*Supplied material*.
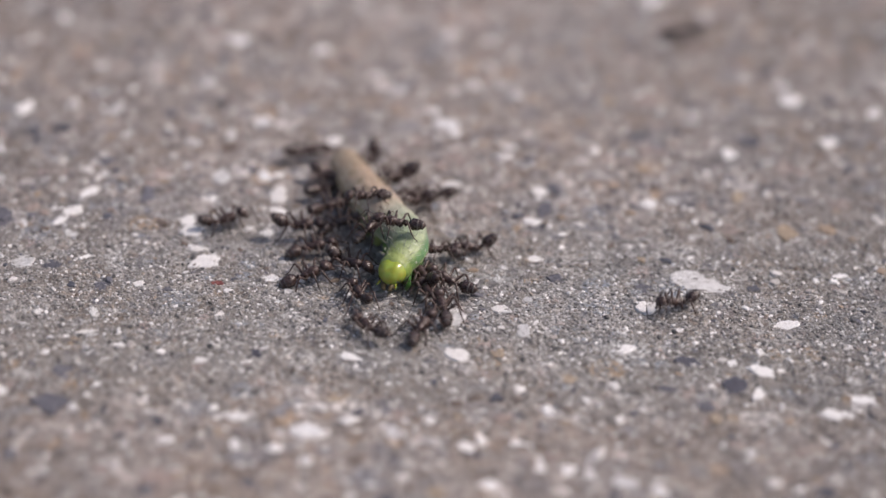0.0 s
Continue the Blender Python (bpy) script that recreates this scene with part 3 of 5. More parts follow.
def make_ant():
    """A worker 5 mm long, facing +x, feet at z = 0."""
    top = tagged(new("ant"), "small black worker ant with glossy shell on the concrete", "ant", "ants round the caterpillar")
    z = Vector((0, 0, 1.08)) * MM
    thorax = part("thorax", lathe([(-0.80, 0.0), (-0.78, 0.16), (-0.62, 0.30), (-0.3, 0.36), (-0.12, 0.31), (0.15, 0.42), (0.5, 0.44), (0.75, 0.32), (0.92, 0.16), (0.95, 0.0)], 14, 1.05), ANT_BODY, top)
    thorax.matrix_local = Matrix.Translation(z) @ pose(0, 0, 0, 0, -6, 0)
    petiole = part("petiole", lathe([(-0.25, 0.0), (-0.24, 0.09), (-0.1, 0.15), (0.0, 0.24), (0.1, 0.14), (0.22, 0.09), (0.23, 0.0)], 10, 1.3), ANT_BODY, top)
    petiole.matrix_local = Matrix.Translation(z + Vector((-0.98, 0, -0.02)) * MM)
    gaster = part("gaster", lathe([(-1.66, 0.0), (-1.63, 0.10), (-1.50, 0.26), (-1.28, 0.43), (-1.24, 0.415), (-0.9, 0.57), (-0.86, 0.555), (-0.45, 0.60), (-0.41, 0.58), (-0.14, 0.36), (0.0, 0.14), (0.02, 0.0)], 18, 0.94),
                  ANT_GASTER, top, "rounded black abdomen with grey bands")
    for x, r in ((-1.36, 0.43), (-0.94, 0.555)):     # paler rings along the rear rim of each plate
        part("band", lathe([(x - 0.06, r - 0.03), (x - 0.03, r + 0.004), (x + 0.04, r + 0.012), (x + 0.07, r - 0.01)], 18, 0.94), ANT_BAND, gaster, "thin paler band")
    gaster.matrix_local = Matrix.Translation(z + Vector((-1.18, 0, 0.0)) * MM) @ pose(0, 0, 0, 0, 8, 0)
    head = part("head", lathe([(-0.55, 0.0), (-0.52, 0.22), (-0.35, 0.46), (-0.05, 0.55), (0.25, 0.50), (0.5, 0.36), (0.62, 0.2), (0.65, 0.0)], 16, 0.78), ANT_BODY, top)
    head.matrix_local = Matrix.Translation(z + Vector((1.48, 0, 0.12)) * MM) @ pose(0, 0, 0, 0, 28, 0)
    for s in (-1, 1):
        part("antenna", tube([(0.35, 0.2 * s, 0.26), (0.75, 0.62 * s, 0.62), (1.0, 0.75 * s, 0.66), (1.45, 0.7 * s, 0.35), (1.75, 0.6 * s, 0.1)], [0.05, 0.045, 0.05, 0.055, 0.04], 6), ANT_LEG, head)
        part("mandible", tube([(0.5, 0.26 * s, -0.05), (0.8, 0.26 * s, -0.08), (0.98, 0.06 * s, -0.1)], [0.12, 0.09, 0.025], 6), ANT_LEG, head)
        b = bmesh.new()
        bmesh.ops.create_uvsphere(b, u_segments=8, v_segments=6, radius=0.13 * MM)
        bmesh.ops.transform(b, matrix=Matrix.Translation(Vector((0.05, 0.46 * s, 0.16)) * MM) @ Matrix.Diagonal((1.2, 0.6, 1.0, 1.0)), verts=b.verts)
        part("eye", b, ANT_BODY, head)
    for fore in (1, 0, -1):
        for s in (-1, 1):
            leg = part("leg", leg_mesh(fore, s), ANT_LEG, top)
            leg.matrix_local = Matrix.Translation(z + Vector((0.42 * fore + 0.05, 0.24 * s, -0.14)) * MM)
            leg["beat"] = float((fore + (s + 1) // 2) % 2)
    return top


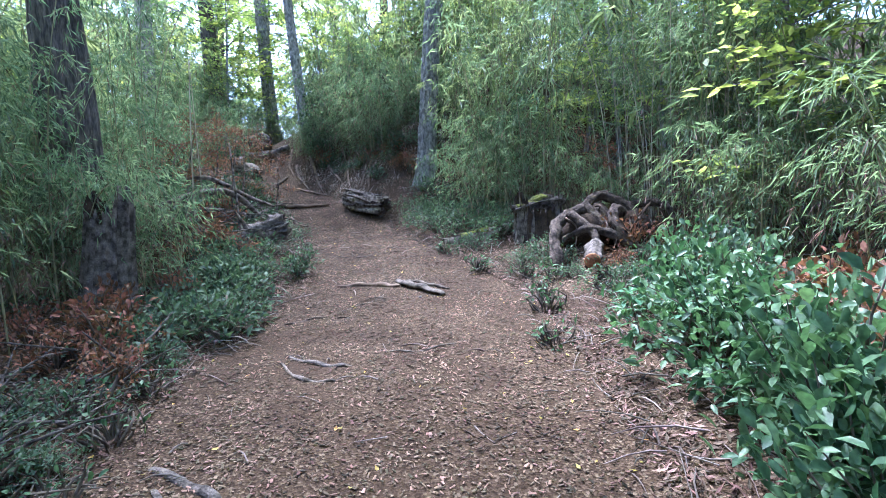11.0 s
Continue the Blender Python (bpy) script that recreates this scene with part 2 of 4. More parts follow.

*Directions*.
Print the full listing exactly, dropping the pictures.

*Worked solution*.
0.0 s
Continue the Blender Python (bpy) script that recreates this scene with part 3 of 5. More parts follow.
def make_ant():
    """A worker 5 mm long, facing +x, feet at z = 0."""
    top = tagged(new("ant"), "small black worker ant with glossy shell on the concrete", "ant", "ants round the caterpillar")
    z = Vector((0, 0, 1.08)) * MM
    thorax = part("thorax", lathe([(-0.80, 0.0), (-0.78, 0.16), (-0.62, 0.30), (-0.3, 0.36), (-0.12, 0.31), (0.15, 0.42), (0.5, 0.44), (0.75, 0.32), (0.92, 0.16), (0.95, 0.0)], 14, 1.05), ANT_BODY, top)
    thorax.matrix_local = Matrix.Translation(z) @ pose(0, 0, 0, 0, -6, 0)
    petiole = part("petiole", lathe([(-0.25, 0.0), (-0.24, 0.09), (-0.1, 0.15), (0.0, 0.24), (0.1, 0.14), (0.22, 0.09), (0.23, 0.0)], 10, 1.3), ANT_BODY, top)
    petiole.matrix_local = Matrix.Translation(z + Vector((-0.98, 0, -0.02)) * MM)
    gaster = part("gaster", lathe([(-1.66, 0.0), (-1.63, 0.10), (-1.50, 0.26), (-1.28, 0.43), (-1.24, 0.415), (-0.9, 0.57), (-0.86, 0.555), (-0.45, 0.60), (-0.41, 0.58), (-0.14, 0.36), (0.0, 0.14), (0.02, 0.0)], 18, 0.94),
                  ANT_GASTER, top, "rounded black abdomen with grey bands")
    for x, r in ((-1.36, 0.43), (-0.94, 0.555)):     # paler rings along the rear rim of each plate
        part("band", lathe([(x - 0.06, r - 0.03), (x - 0.03, r + 0.004), (x + 0.04, r + 0.012), (x + 0.07, r - 0.01)], 18, 0.94), ANT_BAND, gaster, "thin paler band")
    gaster.matrix_local = Matrix.Translation(z + Vector((-1.18, 0, 0.0)) * MM) @ pose(0, 0, 0, 0, 8, 0)
    head = part("head", lathe([(-0.55, 0.0), (-0.52, 0.22), (-0.35, 0.46), (-0.05, 0.55), (0.25, 0.50), (0.5, 0.36), (0.62, 0.2), (0.65, 0.0)], 16, 0.78), ANT_BODY, top)
    head.matrix_local = Matrix.Translation(z + Vector((1.48, 0, 0.12)) * MM) @ pose(0, 0, 0, 0, 28, 0)
    for s in (-1, 1):
        part("antenna", tube([(0.35, 0.2 * s, 0.26), (0.75, 0.62 * s, 0.62), (1.0, 0.75 * s, 0.66), (1.45, 0.7 * s, 0.35), (1.75, 0.6 * s, 0.1)], [0.05, 0.045, 0.05, 0.055, 0.04], 6), ANT_LEG, head)
        part("mandible", tube([(0.5, 0.26 * s, -0.05), (0.8, 0.26 * s, -0.08), (0.98, 0.06 * s, -0.1)], [0.12, 0.09, 0.025], 6), ANT_LEG, head)
        b = bmesh.new()
        bmesh.ops.create_uvsphere(b, u_segments=8, v_segments=6, radius=0.13 * MM)
        bmesh.ops.transform(b, matrix=Matrix.Translation(Vector((0.05, 0.46 * s, 0.16)) * MM) @ Matrix.Diagonal((1.2, 0.6, 1.0, 1.0)), verts=b.verts)
        part("eye", b, ANT_BODY, head)
    for fore in (1, 0, -1):
        for s in (-1, 1):
            leg = part("leg", leg_mesh(fore, s), ANT_LEG, top)
            leg.matrix_local = Matrix.Translation(z + Vector((0.42 * fore + 0.05, 0.24 * s, -0.14)) * MM)
            leg["beat"] = float((fore + (s + 1) // 2) % 2)
    return top


11.0 s
Continue the Blender Python (bpy) script that recreates this scene with part 2 of 4. More parts follow.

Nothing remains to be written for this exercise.